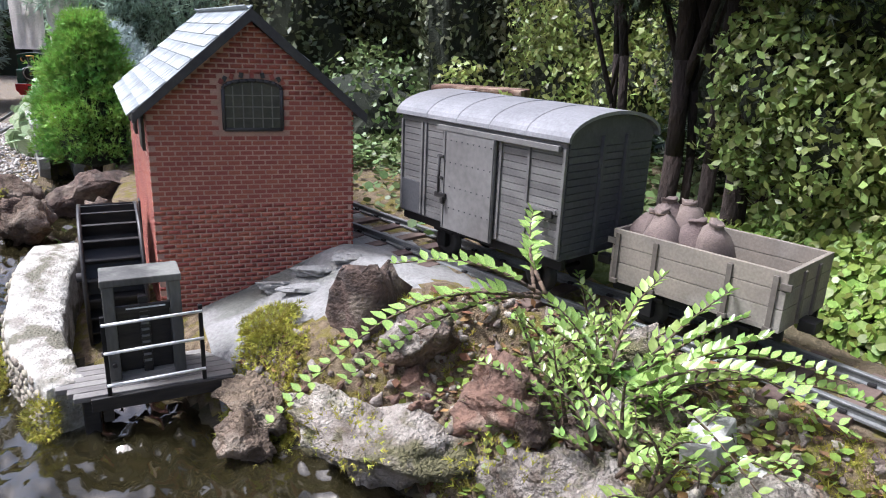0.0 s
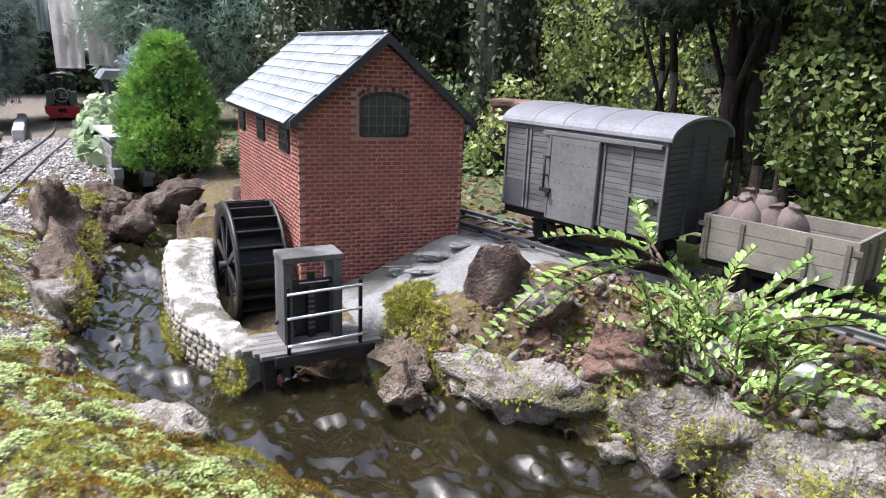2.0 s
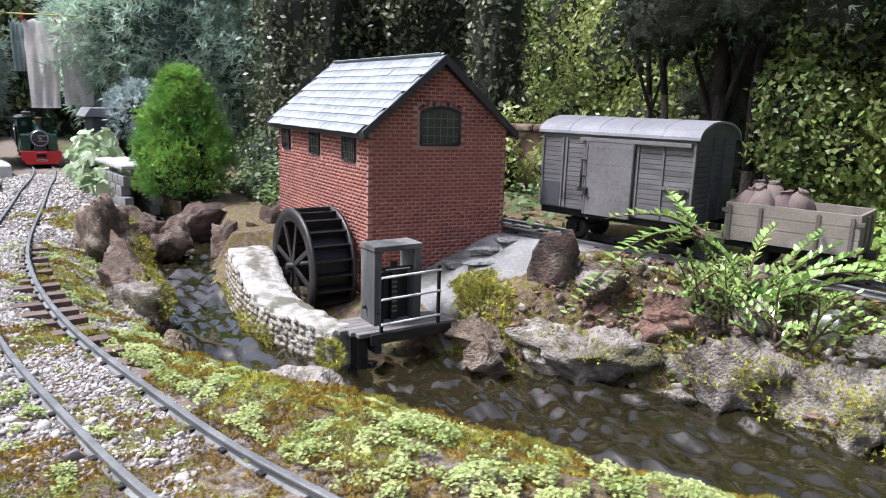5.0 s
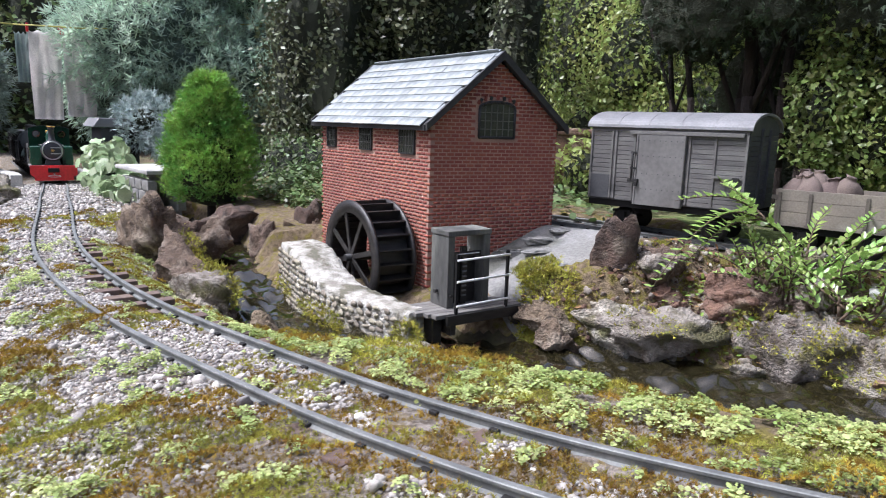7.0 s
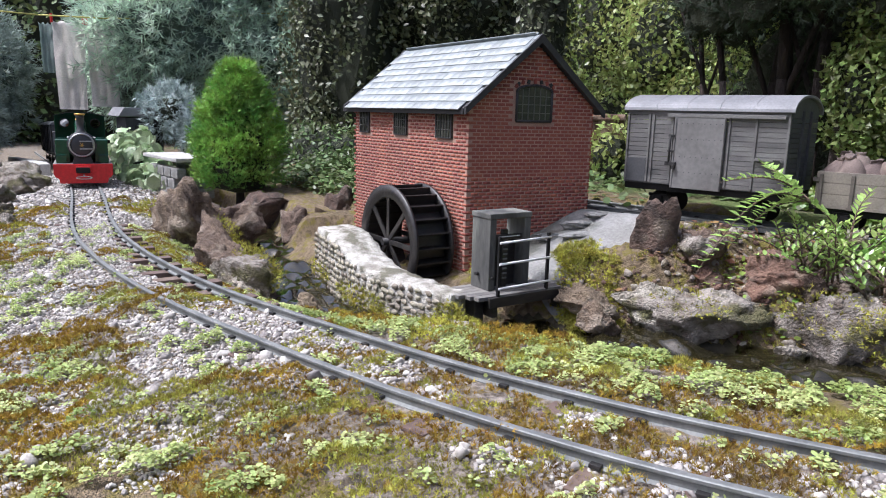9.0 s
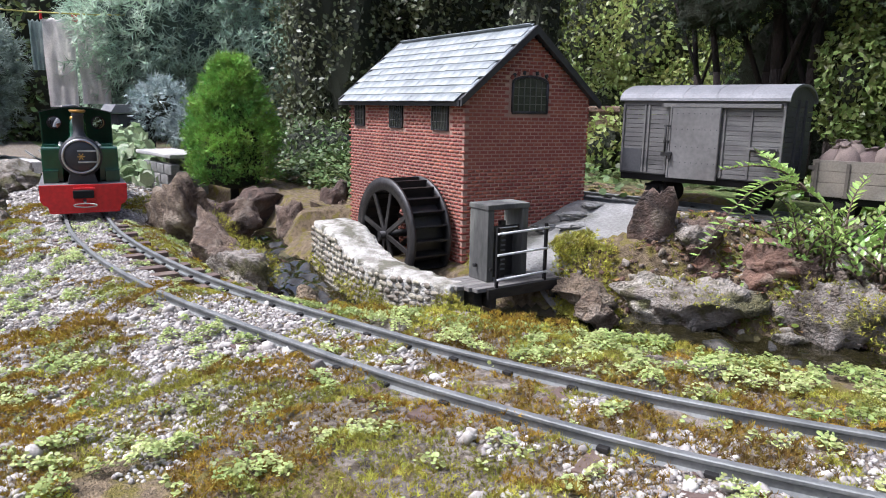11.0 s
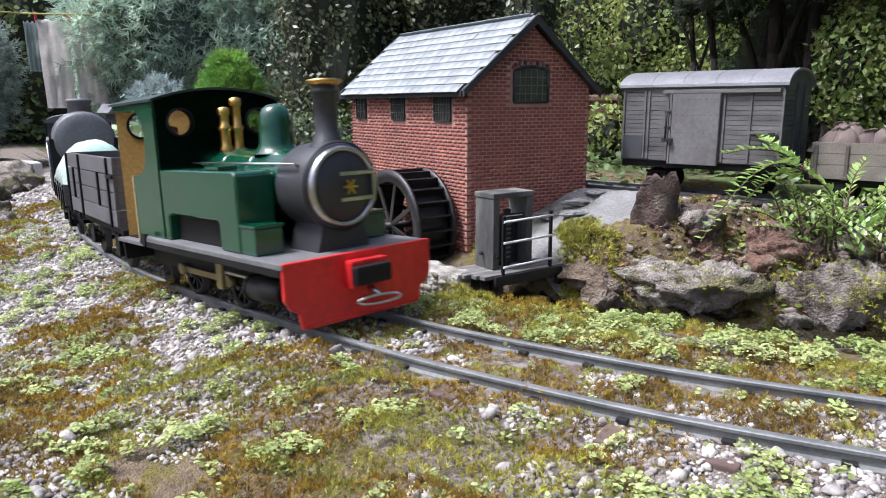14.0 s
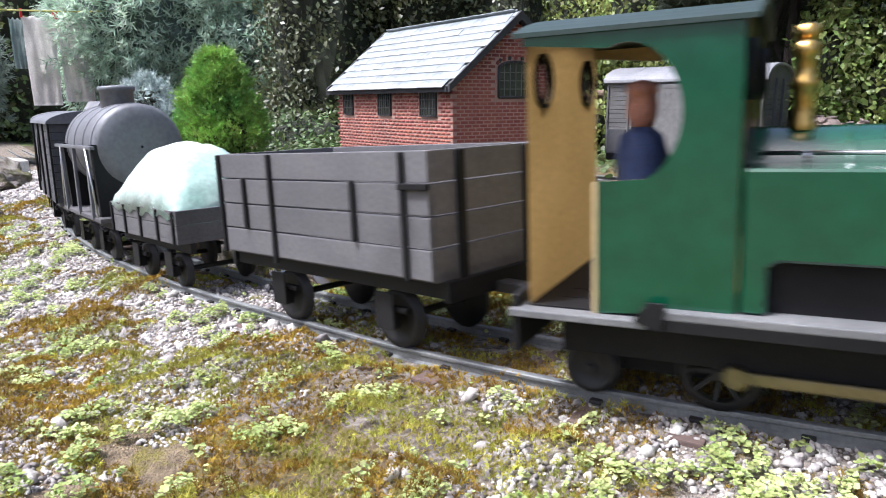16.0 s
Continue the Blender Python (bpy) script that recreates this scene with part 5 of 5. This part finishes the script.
def land_quick(x, y):
    """The ground's height, read from a grid."""
    u = np.clip((x - LAND_X[0]) / .004, 0, len(LAND_X) - 1.001)
    v = np.clip((y - LAND_Y[0]) / .004, 0, len(LAND_Y) - 1.001)
    i, j = u.astype(int), v.astype(int)
    fu, fv = u - i, v - j
    return LAND_Z[j, i] * (1 - fu) * (1 - fv) + LAND_Z[j, i + 1] * fu * (1 - fv) + LAND_Z[j + 1, i] * (1 - fu) * fv + LAND_Z[j + 1, i + 1] * fu * fv


def sample(n, x0, x1, y0, y1, g):
    x, y = g.uniform(x0, x1, n), g.uniform(y0, y1, n)
    ds, _, i = nearest(x, y, STREAM)
    dt, st, it = nearest(x, y, LINE)
    return x, y, ds - STREAM_W[i], dt * st, y > STREAM[i, 1]


def near_rail(d):
    return np.abs(np.abs(d) - GAUGE / 2) < .0032


def gravel():
    g = np.random.default_rng(61)
    P = {0: [], 1: [], 2: []}
    for (n, x0, x1, y0, y1, lo, hi) in ((110000, -.45, .56, -.50, -.10, .0011, .0040), (9000, -1.3, -.4, -.45, -.12, .004, .010), (900, -.3, .55, -.48, -.12, .006, .011)):
        x, y, ds, dl, north = sample(n, x0, x1, y0, y1, g)
        m = .6 * mask(x, y, 9, 3.3) + .5 * mask(x, y, 40, 8.1)
        dens = np.clip(.62 - (x - .05) * 1.0, .26, 1.0) + np.where(np.abs(dl) < .05, .12, 0) - np.where(dl > .03, .15 + (x > .0) * .25, 0)
        ok = (ds > .012) & ~north & ~near_rail(dl) & (m * 1.3 + .5 < dens + .14)
        x, y = x[ok], y[ok]
        s = g.uniform(lo, hi, len(x)) * (.75 + .5 * g.random(len(x)))
        s = np.where(np.abs(dl[ok]) < .03, np.minimum(s, .0075), s)
        z = land_quick(x, y) + s * .12
        q = places(np.stack([x, y, z], -1), turns(len(x), g, .5), s)
        for k in range(3):
            P[k].append(q[k::3])
    th = empty("gravel", Matrix(), "loose pale limestone gravel along the track", "gravel")
    th["kind"] = "stuff"
    for k in range(3):
        scatter("pebble_mass", stone_template(70 + k, 2 if k == 0 else 1), np.concatenate(P[k]), M_PEBBLE, th, smooth=(k == 0))["kind"] = "stuff"
    return th


def moss():
    g = np.random.default_rng(62)
    th = empty("moss", Matrix(), "brown and olive moss cushions between the stones", "moss")
    th["kind"] = "stuff"
    x, y, ds, dl, north = sample(420000, -.6, .58, -.50, .06, g)
    m = .7 * mask(x, y, 13, 11.7) + .5 * mask(x, y, 48, 3.9) - .03
    bank = (dl > .03) & (ds < .045 + .03 * mask(x, y, 22, 1.9)) & (x > .17)
    m = np.where(bank, np.abs(m) + .1, m)
    ok = (ds > -.004) & ~north & ~near_rail(dl) & (m > .0 - .22 * (x > .25) + .2 * (x < -.1) - .25 * ((np.abs(dl) < .02) & (x > .1))) & ~((np.abs(dl) < .02) & (mask(x, y, 60, 2.2) < -.3))
    x, y, mm = x[ok], y[ok], m[ok]
    z = land_quick(x, y) + np.clip(mm, 0, .4) * .022 * (.6 + .8 * np.clip(mask(x, y, 60, 6.1) + .4, 0, 1))
    z = np.where(np.abs(dl[ok]) < GAUGE / 2, np.minimum(z, land_quick(x, y) + .0012), z)
    s = .0026 * g.uniform(.5, 1.5, len(x))
    hue = mask(x, y, 30, 4.4) + .5 * mask(x, y, 90, 7.7)
    sel = hue > .10
    for k, mt in ((sel, M_MOSSY), (~sel, M_MOSS)):
        scatter("moss_tuft", SPRIG, places(np.stack([x, y, z], -1)[k], turns(int(k.sum()), g, .9), s[k]), mt, th)["kind"] = "stuff"
    return th


def cress():
    g = np.random.default_rng(63)
    th = empty("creeping_plant", Matrix(), "low creeping plant with tiny round bright green leaves", "ground cover")
    th["kind"] = "stuff"
    x, y, ds, dl, north = sample(620000, -.35, .58, -.50, .03, g)
    m = .45 * mask(x, y, 13, 21.3) + .6 * mask(x, y, 46, 5.1) + .95 * mask(x, y, 110, 9.4)
    want = np.where(dl > .03, .13 - .22 * np.clip((x + .05) * 4, 0, 1), .31 - .14 * np.clip((x - .25) * 4, 0, 1))
    want = np.where(np.abs(dl) < .034, .48, want)
    want = np.where((dl > .03) & (ds < .045) & (x > .17), .40, want)
    ok = (ds > .004) & ~north & ~near_rail(dl) & (m > want)
    x, y, mm, w = x[ok], y[ok], m[ok], want[ok]
    z = land_quick(x, y) + .0015 + np.clip(mm - w, 0, .5) * .007 + g.uniform(0, .003, len(x))
    s = .0013 * g.uniform(.5, 1.7, len(x))
    scatter("tiny_leaf", ROUND, places(np.stack([x, y, z], -1), turns(len(x), g, .5), s), M_CRESS, th)["kind"] = "stuff"
    return th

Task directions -
Scan the material above for the string "with" and report each line where you find it.

Written response -
Continue the Blender Python (bpy) script that recreates this scene with part 5 of 5. This part finishes the script.
    th = empty("creeping_plant", Matrix(), "low creeping plant with tiny round bright green leaves", "ground cover")